NAHB’s report found that during the first year after the purchase of a new construction home, a homeowner will spend on average over $9,250 on their home over a non-moving home owner, and those that purchased an existing home spent around $5,240 over non-moving homeowners. This shows that a home purchase causes an increase in spending. These expenditures are mostly on things like appliances, furnishings, and remodeling.

New home buyers also spend a lot more on property alterations and repairs.  A typical new home buyer is estimated to spend almost twice as much on these projects ($9,288) compared to a similar household that stays put in a house they already own. When looking closer, the study showed that these expenses were from building outdoor features such as a pool, patio, fences, and landscaping.

When someone moves into a new home, they also want to have some new furnishings. This also triggers bigger spending. It is estimated that a new home buyer spends around $3,000 or more on furnishings during the first year of owning a home and $1,870 on appliances.
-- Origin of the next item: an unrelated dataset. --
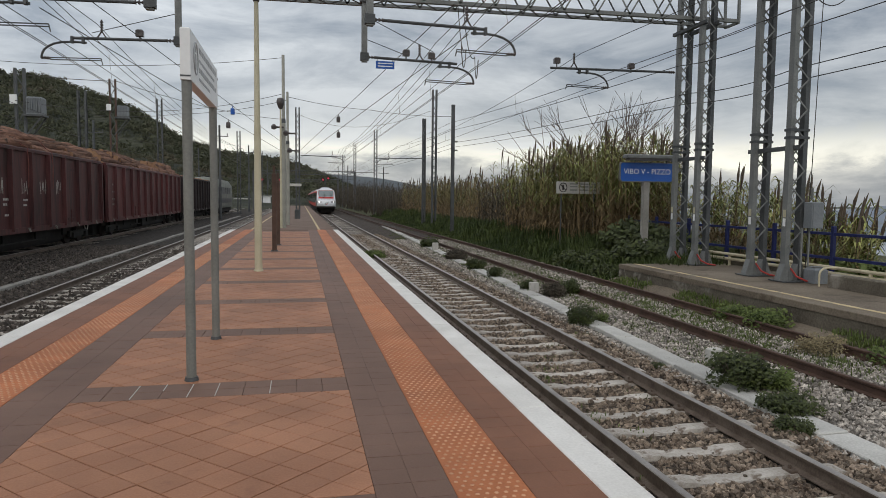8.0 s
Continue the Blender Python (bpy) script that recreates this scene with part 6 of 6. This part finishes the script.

If a new home buyer purchases an older home, this price can go up even more. It is estimated that they tend to spend around $5,238 more on remodeling, furnishings and appliances. The majority of the spending is on property repairs, alterations and remodeling projects. Homeowners that do not move will spend around $4,282 in a year on home projects while those that buy existing homes will spend around $7,400 during the first year after closing. The data shows that home buying does spark additional spending.